[EXERCISE OBJECTIVE] Exactly as written, quote every line that follows, skipping the images.
++++++
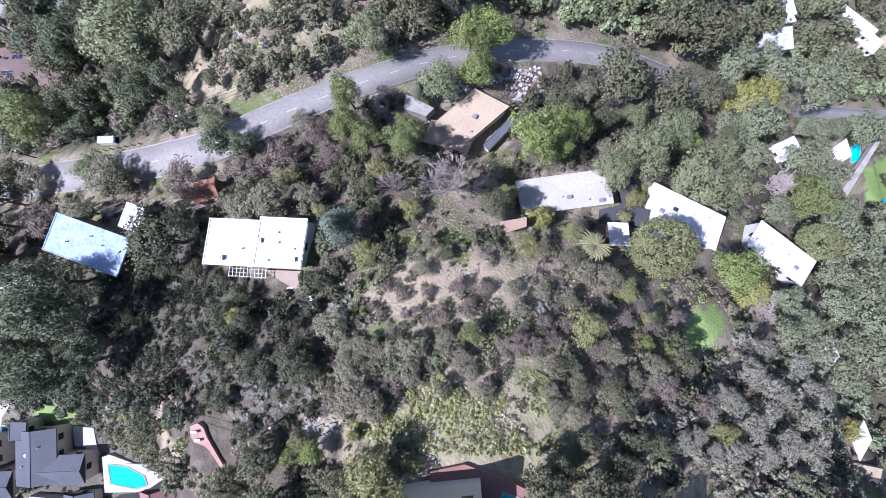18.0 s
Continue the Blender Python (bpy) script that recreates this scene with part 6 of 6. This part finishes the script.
def wheelie_bin(label, x, y, mat, turn=0):
    thing = new("wheelie_bin")
    thing.matrix_world = pose(x, y, land_at(x, y), 0, 0, turn)
    bm = bmesh.new()
    low, high = [[bm.verts.new((i * k, j * k, z)) for i, j in ((-1, -1), (1, -1), (1, 1), (-1, 1))] for k, z in ((0.3, 0.0), (0.42, 1.1))]
    for i in range(4):
        bm.faces.new((low[i], low[(i + 1) % 4], high[(i + 1) % 4], high[i]))
    bm.faces.new(low[::-1]), bm.faces.new(high)
    part("body", bm, mat, thing)
    part("lid", boxed(-0.46, -0.46, 1.1, 0.46, 0.5, 1.18), mat, thing)
    for j in (-0.3, 0.3):
        part("wheel", tube(bmesh.new(), (-0.36, j - 0.05, 0.12), (-0.36, j + 0.05, 0.12), 0.14, 0.14, 10), TYRE, thing)
    tagged(thing, label, "bin")


wheelie_bin("green plastic wheelie bin beside a tan house", -6.2, 62.5, material("green_plastic", (0.02, 0.3, 0.2), (0.02, 0.24, 0.16), 1, 8, rough=0.4))
wheelie_bin("blue plastic bin beside a terracotta patio", 9.6, 20.6, material("blue_plastic", (0.02, 0.12, 0.4), (0.02, 0.1, 0.32), 1, 8, rough=0.4), 20)

# white trellis along the long house
tr = new("trellis")
(ax, ay), (bx, by) = (-54.6, 8), (-46.2, 7.8)
tz = 43.6
tr.matrix_world = pose(ax, ay, tz, 0, 0, math.degrees(math.atan2(by - ay, bx - ax)))
span = math.hypot(bx - ax, by - ay)
for i in range(3):
    part("rail", boxed(0, -0.4 - 0.8 * i, 0, span, -0.32 - 0.8 * i, 0.1), WHITE_WALL, tr)
for i in range(int(span / 0.8) + 1):
    part("slat", boxed(0.8 * i, -2.2, 0.102, 0.8 * i + 0.1, 0, 0.2), WHITE_WALL, tr)
for i in range(4):
    part("post", boxed(span * i / 3 - 0.06, -2.1, -4, span * i / 3 + 0.06, -1.98, 0), WHITE_WALL, tr)
tagged(tr, "white wooden trellis along a white house", "trellis")

sx, sy, sz, sl, sw, st = 221.7, 51.2, -96.1, 3.2, 9.7, -0
slide = new("inflatable_slide")
slide.matrix_world = pose(sx, sy, land_at(sx, sy), 0, 0, st)
part("ramp", tube(bmesh.new(), (-1.5, -4, 0.6), (1.5, 5, 2.2), 1.4, 1.6, 12), PAINTS[4], slide)
part("base", boxed(-2.4, -5, 0, 2.4, 5.5, 0.7), material("bright_blue_vinyl", (0.02, 0.3, 0.75), None, 1, 5, rough=0.4), slide)
tagged(slide, "bright blue inflatable slide on grass", "slide")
++++++
[THE RESPONSE]
18.0 s
Continue the Blender Python (bpy) script that recreates this scene with part 6 of 6. This part finishes the script.
def wheelie_bin(label, x, y, mat, turn=0):
    thing = new("wheelie_bin")
    thing.matrix_world = pose(x, y, land_at(x, y), 0, 0, turn)
    bm = bmesh.new()
    low, high = [[bm.verts.new((i * k, j * k, z)) for i, j in ((-1, -1), (1, -1), (1, 1), (-1, 1))] for k, z in ((0.3, 0.0), (0.42, 1.1))]
    for i in range(4):
        bm.faces.new((low[i], low[(i + 1) % 4], high[(i + 1) % 4], high[i]))
    bm.faces.new(low[::-1]), bm.faces.new(high)
    part("body", bm, mat, thing)
    part("lid", boxed(-0.46, -0.46, 1.1, 0.46, 0.5, 1.18), mat, thing)
    for j in (-0.3, 0.3):
        part("wheel", tube(bmesh.new(), (-0.36, j - 0.05, 0.12), (-0.36, j + 0.05, 0.12), 0.14, 0.14, 10), TYRE, thing)
    tagged(thing, label, "bin")


wheelie_bin("green plastic wheelie bin beside a tan house", -6.2, 62.5, material("green_plastic", (0.02, 0.3, 0.2), (0.02, 0.24, 0.16), 1, 8, rough=0.4))
wheelie_bin("blue plastic bin beside a terracotta patio", 9.6, 20.6, material("blue_plastic", (0.02, 0.12, 0.4), (0.02, 0.1, 0.32), 1, 8, rough=0.4), 20)

# white trellis along the long house
tr = new("trellis")
(ax, ay), (bx, by) = (-54.6, 8), (-46.2, 7.8)
tz = 43.6
tr.matrix_world = pose(ax, ay, tz, 0, 0, math.degrees(math.atan2(by - ay, bx - ax)))
span = math.hypot(bx - ax, by - ay)
for i in range(3):
    part("rail", boxed(0, -0.4 - 0.8 * i, 0, span, -0.32 - 0.8 * i, 0.1), WHITE_WALL, tr)
for i in range(int(span / 0.8) + 1):
    part("slat", boxed(0.8 * i, -2.2, 0.102, 0.8 * i + 0.1, 0, 0.2), WHITE_WALL, tr)
for i in range(4):
    part("post", boxed(span * i / 3 - 0.06, -2.1, -4, span * i / 3 + 0.06, -1.98, 0), WHITE_WALL, tr)
tagged(tr, "white wooden trellis along a white house", "trellis")

sx, sy, sz, sl, sw, st = 221.7, 51.2, -96.1, 3.2, 9.7, -0
slide = new("inflatable_slide")
slide.matrix_world = pose(sx, sy, land_at(sx, sy), 0, 0, st)
part("ramp", tube(bmesh.new(), (-1.5, -4, 0.6), (1.5, 5, 2.2), 1.4, 1.6, 12), PAINTS[4], slide)
part("base", boxed(-2.4, -5, 0, 2.4, 5.5, 0.7), material("bright_blue_vinyl", (0.02, 0.3, 0.75), None, 1, 5, rough=0.4), slide)
tagged(slide, "bright blue inflatable slide on grass", "slide")